### Your instructions
Look through the data below and count each line where the word "Continue" appears. Reply with the count alone.

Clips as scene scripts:
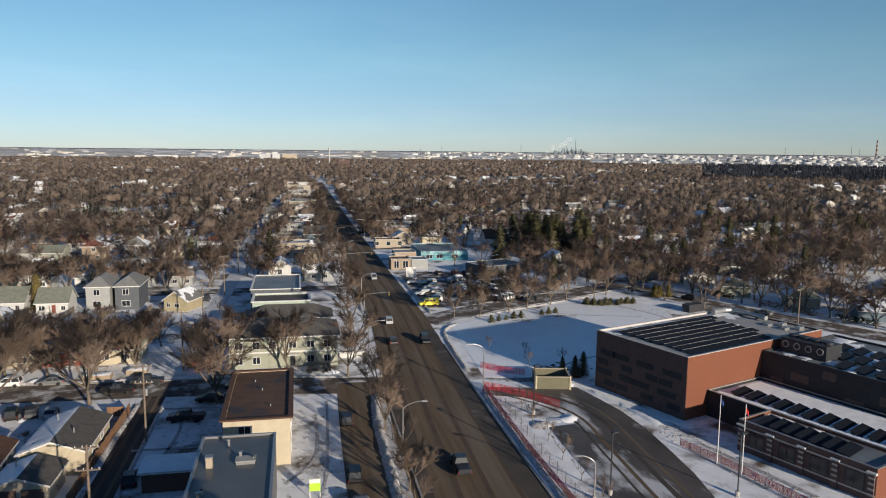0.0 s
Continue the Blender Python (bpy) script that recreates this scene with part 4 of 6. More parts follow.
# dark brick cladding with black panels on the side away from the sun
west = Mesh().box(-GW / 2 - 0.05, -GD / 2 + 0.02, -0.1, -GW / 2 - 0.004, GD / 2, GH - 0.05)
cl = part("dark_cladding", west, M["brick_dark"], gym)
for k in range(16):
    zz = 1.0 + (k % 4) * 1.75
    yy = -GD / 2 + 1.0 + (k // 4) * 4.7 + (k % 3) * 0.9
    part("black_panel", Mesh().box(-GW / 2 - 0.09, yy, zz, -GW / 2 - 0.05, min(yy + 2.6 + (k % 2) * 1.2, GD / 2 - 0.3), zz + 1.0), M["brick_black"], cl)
panel_me = Mesh().box(-1.03, -0.84, 0, 1.03, 0.84, 0.04, Matrix.Rotation(radians(9), 4, "X")).data("solar_panel", M["solar"])
for r in range(8):
    row = thing("solar_row", *school(3.2 + GW / 2 - 16.5 + 0.0, 0), SA, "row of dark tilted solar panels on the gym roof", "solar panels", "solar panel rows", z=GH - 0.30)
    ctr = school(3.4 + (r % 3) * 0.25, 2.4 + r * 2.05)
    row.location = (ctr[0], ctr[1], GH - 0.27)
    for k in range(10 + (r > 1) + (r > 6)):
        o = part("panel", panel_me, None, row)
        o.location = (k * 2.08 + (k > 3) * 0.12 + (k > 6) * 0.14, 0, 0.2)
    part("rail", Mesh().box(-1.0, 0.82, 0.30, 2.08 * (9 + (r > 1) + (r > 6)) + 1.3, 0.90, 0.39), M["coping_pale"], row)
for k in range(4):
    c = school(31.2 + (k % 2) * 1.8, 7.6 - k * 1.7)
    o = thing("rooftop_unit", c[0], c[1], SA, "pale metal rooftop ventilation unit", "ventilation unit", "rooftop units", z=GH - 0.46)
    part("casing", Mesh().box(-0.7, -0.5, 0, 0.7, 0.5, 0.6 + 0.3 * (k % 2)), M["metal"], o)
    part("hood", Mesh().box(0.6, -0.35, 0.15, 1.0, 0.35, 0.5), M["metal"], o)

dc = thing("roof_duct", *school(32.6, 18.2), SA, "long pale sheet metal duct along the gym roof edge", "duct", z=GH - 0.3)
for a, b, q in (((-3.2, 0.2), (0.4, 0.2), 0.5), ((0.4, 0.2), (1.6, -0.6), 0.5), ((1.6, -0.6), (1.8, -4.2), 0.55), ((1.8, -4.2), (1.0, -8.6), 0.45)):
    part("duct_section", Mesh().tube([(a[0], a[1], 0.75), (b[0], b[1], 0.75)], [q, q], 10), M["metal"], dc)
for u, v in ((-2.8, 0.2), (0.4, 0.2), (1.7, -2.4), (1.4, -6.4)):
    part("support", Mesh().box(u - 0.4, v - 0.06, 0, u + 0.4, v + 0.06, 0.5), M["dark_metal"], dc)

# black wing behind, with the rooftop plant
WH = 8.8
cx, cy = school(29.3, -18.1)
wing = block("school_wing", cx, cy, 21.4, 36.0, WH, SA, "brick_black", "roof_membrane", "black brick school wing with snow and solar panels on the roof", "school", 0.3, trim="dark_trim")
for k in range(8):
    pn = part("gray_panel", Mesh().box(-10.75, 0, 0, -10.704, 2.2 + 0.8 * (k % 2), 1.3), M["brick_dark"], wing)
    pn.location = (0, 17.0 - 4.4 * k - 3, 3.6 + 1.6 * (k % 3))
cx, cy = school(24.0, -5.2)
hv = thing("rooftop_plant", cx, cy, SA, "black louvred rooftop cooling plant with round fans", "cooling unit", z=WH - 0.26)
part("casing", Mesh().box(-2.2, -4.0, 0, 2.2, 4.0, 2.5), M["dark_metal"], hv)
for k in range(4):
    y0 = -3.0 + 2.0 * k
    f = part("fan", Mesh().tube([(-2.22, y0, 1.5), (-2.32, y0, 1.5)], [0.6, 0.6], 14), M["metal"], hv)
    part("fan_guard", Mesh().tube([(-2.33, y0, 1.5), (-2.38, y0, 1.5)], [0.42, 0.42], 12), M["dark_metal"], f)
    part("fan_housing", Mesh().tube([(0, y0, 2.5), (0, y0, 2.9)], [0.8, 0.8], 14), M["dark_metal"], hv)

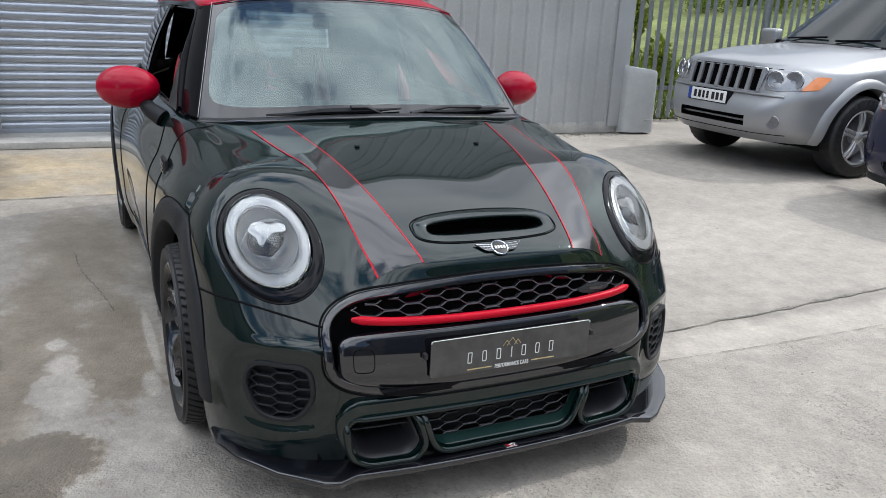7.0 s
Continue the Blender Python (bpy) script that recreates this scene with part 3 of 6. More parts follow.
GRILLE = grille_oval(0.528, 0.150, 0.4985, 96)
LOW_MOUTH = rounded([(-.505, .30), (-.44, .155), (.44, .155), (.505, .30), (.47, .315), (-.47, .315)], 0.03)
FOG_SHAPE = rounded([(.570, .432), (.705, .436), (.728, .37), (.695, .280), (.605, .270), (.560, .345)], 0.035)


def cut_out(c):
    x, y, z = c
    if x > 0.42 and (inside(y, z, GRILLE) or inside(y, z, LOW_MOUTH) or inside(abs(y), z, FOG_SHAPE)):
        return True
    for ax in AXLES:
        front_low = max(0.0, min(1.0, (0.42 - z) / 0.2)) if x > ax else 0.0
        if (x - ax) ** 2 + (z - 0.305) ** 2 < (0.376 + 0.042 * front_low) ** 2 and abs(y) > 0.4:
            return True
    if z > 0.6 and abs((x - 0.551) / 0.034) ** 3.2 + abs(y / 0.203) ** 3.2 < 1:
        return True
    u, v, w = lamp_uv(c)
    return (u / LAMP_A) ** 2 + (v / LAMP_B) ** 2 < 1 and abs(w) < 0.12


def hatch_body():
    nv, nu, _ = SHELL.shape
    bm = bmesh.new()
    vs = [[bm.verts.new(p) for p in row] for row in SHELL]
    for j in range(nv - 1):
        for i in range(nu):
            k = (i + 1) % nu
            c = (SHELL[j, i] + SHELL[j, k] + SHELL[j + 1, k] + SHELL[j + 1, i]) / 4
            if not cut_out(c):
                bm.faces.new((vs[j][i], vs[j][k], vs[j + 1][k], vs[j + 1][i]))
    bmesh.ops.delete(bm, geom=[v for v in bm.verts if not v.link_faces], context="VERTS")
    return part("body", bm, PAINT, hatch, "dark green pearl paintwork", sharp=60)


hatch_body()


# ---- hatchback: front panel work ----
def pad(outline, place, layers, material, name, parent, label=""):
    """A cushion over a flat outline: layers are (scale, lift); place(a, b, lift) lays a point on the car."""
    ca = sum(p[0] for p in outline) / len(outline)
    cb = sum(p[1] for p in outline) / len(outline)
    bm = bmesh.new()
    rows = [[place(ca + (a - ca) * s, cb + (b - cb) * s, lift) for a, b in outline] for s, lift in layers]
    vs = grid(bm, rows, closed_v=True)
    if layers[-1][0] > 0.02:
        bm.faces.new(vs[-1])
    else:
        bmesh.ops.remove_doubles(bm, verts=bm.verts, dist=1e-4)
    return part(name, bm, material, parent, label)


def front(y, z, lift=0.0):
    return on_front(y, z, lift)[0]


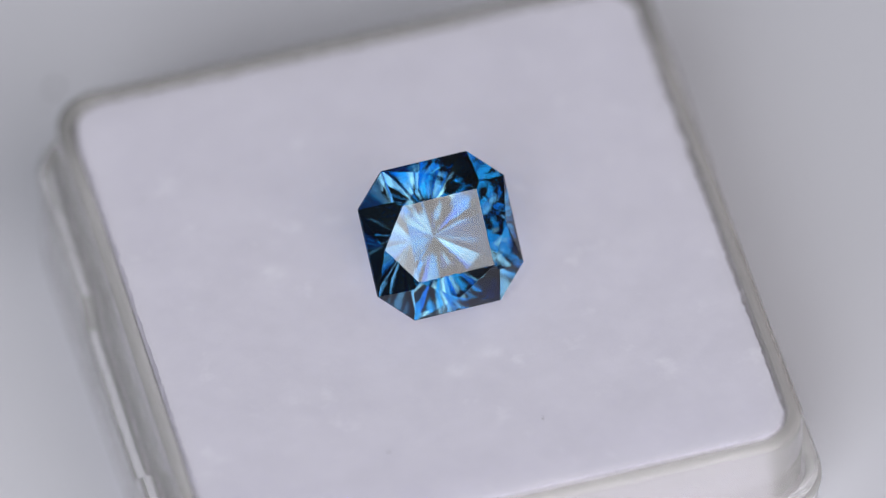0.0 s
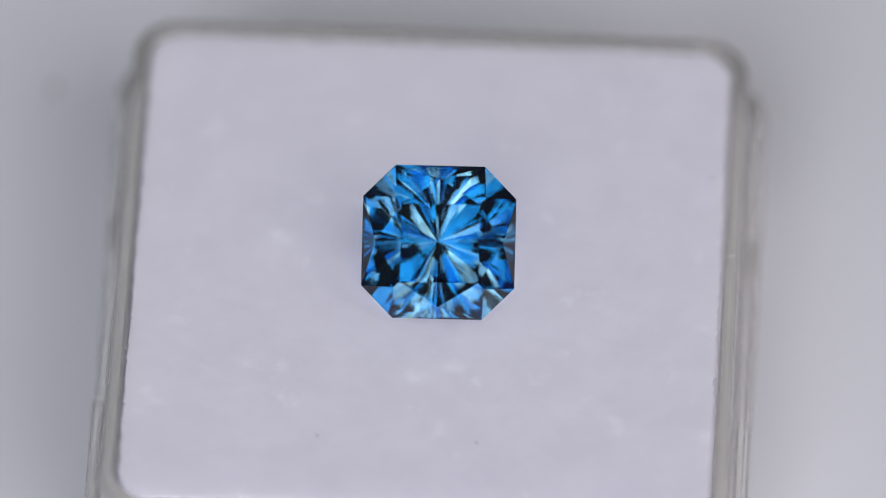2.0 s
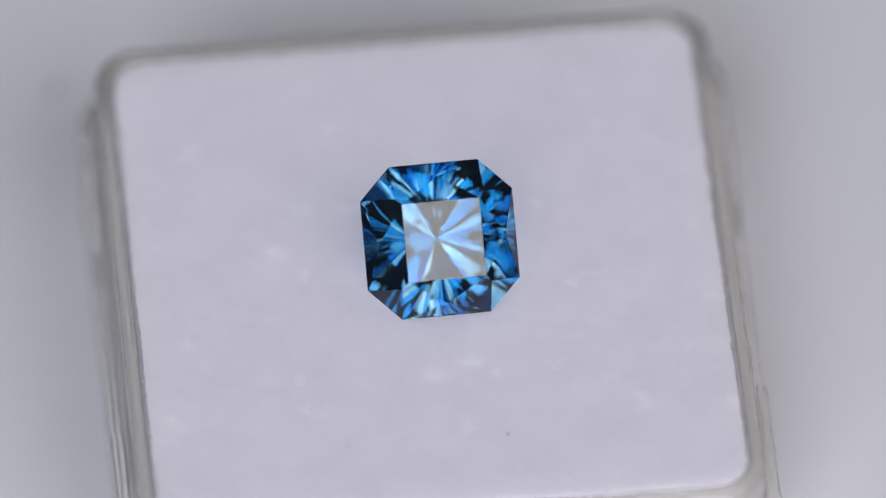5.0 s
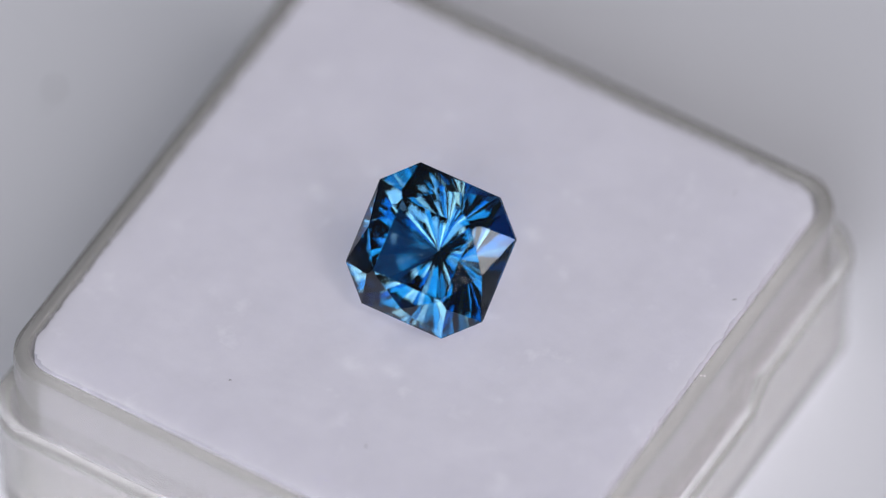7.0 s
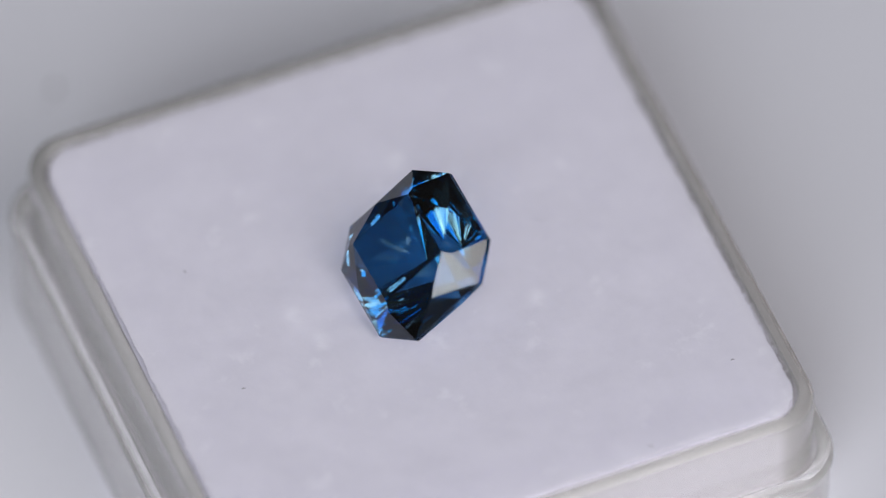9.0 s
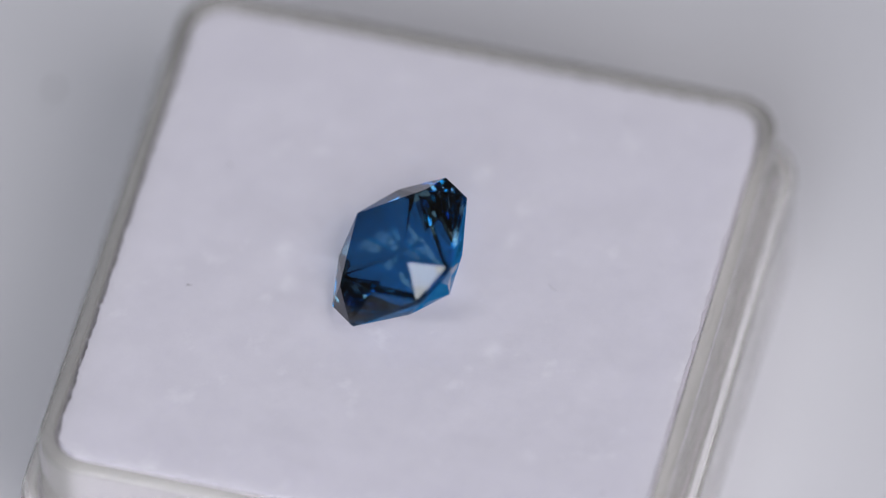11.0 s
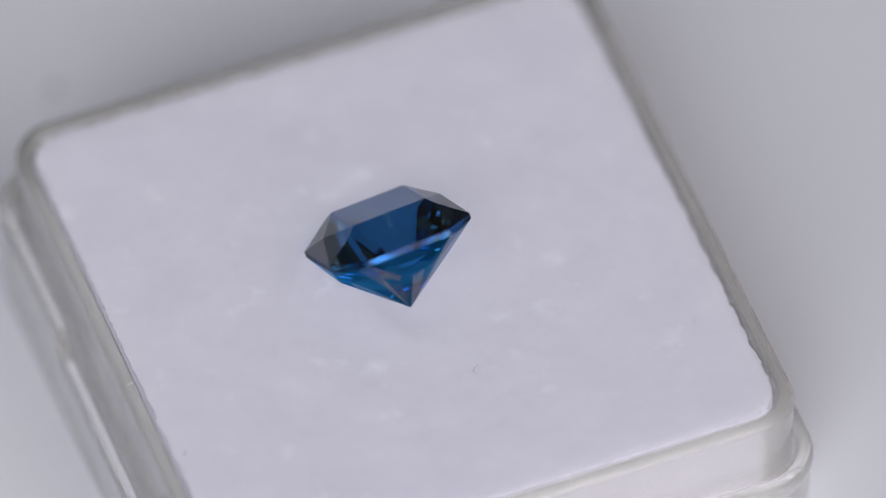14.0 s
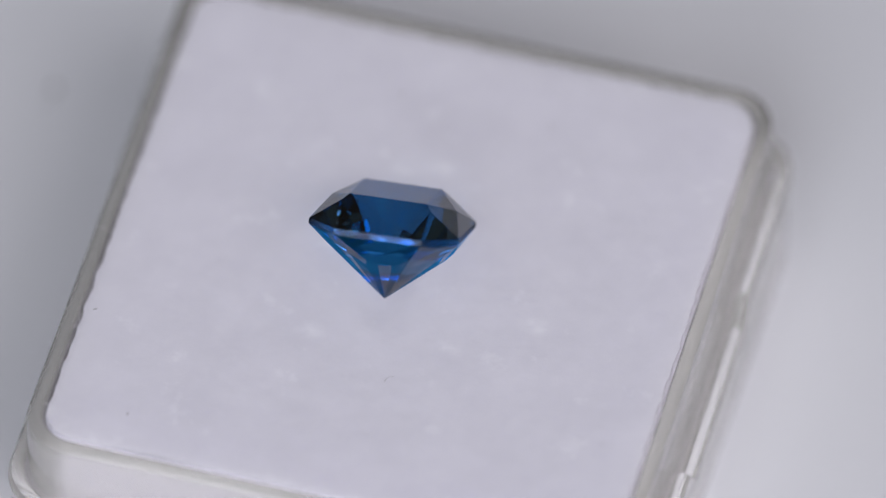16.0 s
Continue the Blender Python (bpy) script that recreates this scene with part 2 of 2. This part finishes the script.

### Solution
3